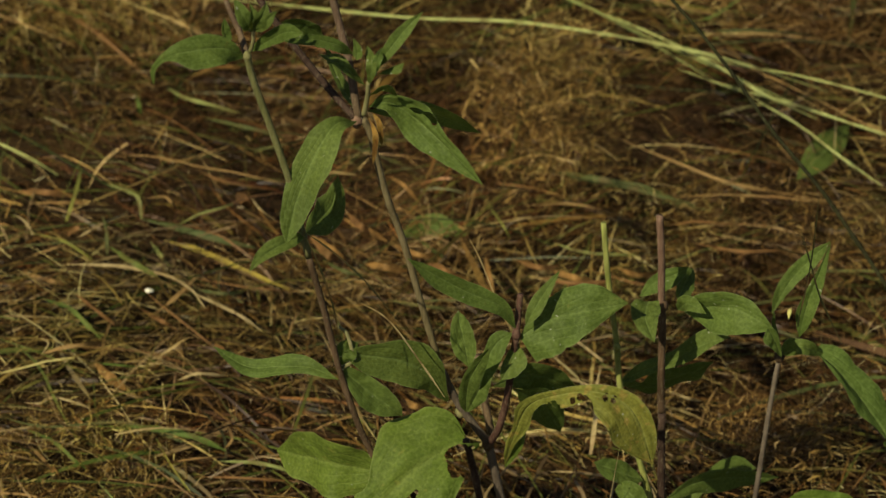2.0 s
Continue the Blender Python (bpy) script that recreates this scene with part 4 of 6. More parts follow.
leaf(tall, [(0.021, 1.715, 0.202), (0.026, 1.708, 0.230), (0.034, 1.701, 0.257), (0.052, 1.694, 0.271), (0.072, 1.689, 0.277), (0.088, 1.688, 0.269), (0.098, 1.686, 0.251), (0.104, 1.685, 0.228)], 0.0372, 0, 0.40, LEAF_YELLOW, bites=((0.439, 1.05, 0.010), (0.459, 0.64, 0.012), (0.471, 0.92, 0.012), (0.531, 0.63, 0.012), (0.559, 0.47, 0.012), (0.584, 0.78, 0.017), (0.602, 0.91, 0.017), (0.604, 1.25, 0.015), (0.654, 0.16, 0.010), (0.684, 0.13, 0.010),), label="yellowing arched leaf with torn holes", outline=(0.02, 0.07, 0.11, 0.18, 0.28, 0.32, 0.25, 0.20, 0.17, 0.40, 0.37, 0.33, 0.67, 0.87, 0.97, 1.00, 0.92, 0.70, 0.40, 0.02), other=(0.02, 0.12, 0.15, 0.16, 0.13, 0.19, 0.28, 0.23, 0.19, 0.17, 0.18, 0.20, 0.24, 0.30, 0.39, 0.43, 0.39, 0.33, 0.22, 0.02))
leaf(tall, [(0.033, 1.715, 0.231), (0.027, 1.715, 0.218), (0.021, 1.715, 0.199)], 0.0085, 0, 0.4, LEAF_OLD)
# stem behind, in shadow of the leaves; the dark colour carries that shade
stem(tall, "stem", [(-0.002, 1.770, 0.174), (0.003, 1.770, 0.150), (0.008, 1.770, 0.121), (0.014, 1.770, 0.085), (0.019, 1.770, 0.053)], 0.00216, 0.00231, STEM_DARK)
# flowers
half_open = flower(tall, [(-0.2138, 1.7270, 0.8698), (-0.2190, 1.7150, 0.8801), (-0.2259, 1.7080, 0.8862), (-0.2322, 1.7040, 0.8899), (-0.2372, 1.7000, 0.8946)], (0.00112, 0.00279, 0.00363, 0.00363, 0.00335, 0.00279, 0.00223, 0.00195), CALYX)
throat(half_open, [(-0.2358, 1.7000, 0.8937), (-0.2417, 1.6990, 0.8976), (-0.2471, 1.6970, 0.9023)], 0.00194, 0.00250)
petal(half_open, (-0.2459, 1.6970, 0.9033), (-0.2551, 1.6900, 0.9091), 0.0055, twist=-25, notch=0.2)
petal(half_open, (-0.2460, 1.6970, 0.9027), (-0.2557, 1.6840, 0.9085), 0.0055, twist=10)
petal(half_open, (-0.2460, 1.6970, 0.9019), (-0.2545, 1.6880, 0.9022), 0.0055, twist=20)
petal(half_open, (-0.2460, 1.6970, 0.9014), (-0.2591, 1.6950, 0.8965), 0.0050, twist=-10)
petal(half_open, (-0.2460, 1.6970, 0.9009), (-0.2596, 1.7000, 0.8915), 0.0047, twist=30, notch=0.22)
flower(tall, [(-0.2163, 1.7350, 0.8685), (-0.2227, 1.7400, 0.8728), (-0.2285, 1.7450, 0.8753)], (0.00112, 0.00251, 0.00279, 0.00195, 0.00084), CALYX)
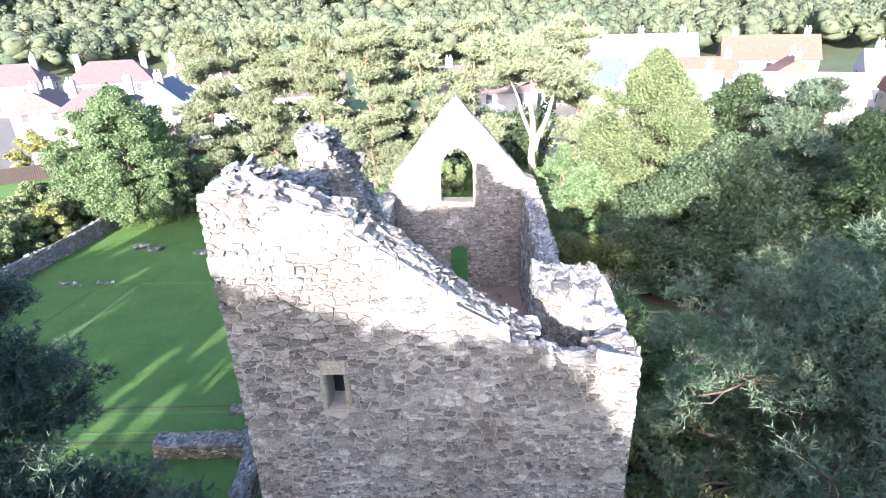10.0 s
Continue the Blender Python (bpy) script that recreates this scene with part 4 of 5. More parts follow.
======
▶ Goal: Leave out every picture and copy the rest of the records exactly.

▶ Full answer:
2.0 s
Continue the Blender Python (bpy) script that recreates this scene with part 4 of 6. More parts follow.
leaf(tall, [(0.021, 1.715, 0.202), (0.026, 1.708, 0.230), (0.034, 1.701, 0.257), (0.052, 1.694, 0.271), (0.072, 1.689, 0.277), (0.088, 1.688, 0.269), (0.098, 1.686, 0.251), (0.104, 1.685, 0.228)], 0.0372, 0, 0.40, LEAF_YELLOW, bites=((0.439, 1.05, 0.010), (0.459, 0.64, 0.012), (0.471, 0.92, 0.012), (0.531, 0.63, 0.012), (0.559, 0.47, 0.012), (0.584, 0.78, 0.017), (0.602, 0.91, 0.017), (0.604, 1.25, 0.015), (0.654, 0.16, 0.010), (0.684, 0.13, 0.010),), label="yellowing arched leaf with torn holes", outline=(0.02, 0.07, 0.11, 0.18, 0.28, 0.32, 0.25, 0.20, 0.17, 0.40, 0.37, 0.33, 0.67, 0.87, 0.97, 1.00, 0.92, 0.70, 0.40, 0.02), other=(0.02, 0.12, 0.15, 0.16, 0.13, 0.19, 0.28, 0.23, 0.19, 0.17, 0.18, 0.20, 0.24, 0.30, 0.39, 0.43, 0.39, 0.33, 0.22, 0.02))
leaf(tall, [(0.033, 1.715, 0.231), (0.027, 1.715, 0.218), (0.021, 1.715, 0.199)], 0.0085, 0, 0.4, LEAF_OLD)
# stem behind, in shadow of the leaves; the dark colour carries that shade
stem(tall, "stem", [(-0.002, 1.770, 0.174), (0.003, 1.770, 0.150), (0.008, 1.770, 0.121), (0.014, 1.770, 0.085), (0.019, 1.770, 0.053)], 0.00216, 0.00231, STEM_DARK)
# flowers
half_open = flower(tall, [(-0.2138, 1.7270, 0.8698), (-0.2190, 1.7150, 0.8801), (-0.2259, 1.7080, 0.8862), (-0.2322, 1.7040, 0.8899), (-0.2372, 1.7000, 0.8946)], (0.00112, 0.00279, 0.00363, 0.00363, 0.00335, 0.00279, 0.00223, 0.00195), CALYX)
throat(half_open, [(-0.2358, 1.7000, 0.8937), (-0.2417, 1.6990, 0.8976), (-0.2471, 1.6970, 0.9023)], 0.00194, 0.00250)
petal(half_open, (-0.2459, 1.6970, 0.9033), (-0.2551, 1.6900, 0.9091), 0.0055, twist=-25, notch=0.2)
petal(half_open, (-0.2460, 1.6970, 0.9027), (-0.2557, 1.6840, 0.9085), 0.0055, twist=10)
petal(half_open, (-0.2460, 1.6970, 0.9019), (-0.2545, 1.6880, 0.9022), 0.0055, twist=20)
petal(half_open, (-0.2460, 1.6970, 0.9014), (-0.2591, 1.6950, 0.8965), 0.0050, twist=-10)
petal(half_open, (-0.2460, 1.6970, 0.9009), (-0.2596, 1.7000, 0.8915), 0.0047, twist=30, notch=0.22)
flower(tall, [(-0.2163, 1.7350, 0.8685), (-0.2227, 1.7400, 0.8728), (-0.2285, 1.7450, 0.8753)], (0.00112, 0.00251, 0.00279, 0.00195, 0.00084), CALYX)
10.0 s
Continue the Blender Python (bpy) script that recreates this scene with part 4 of 5. More parts follow.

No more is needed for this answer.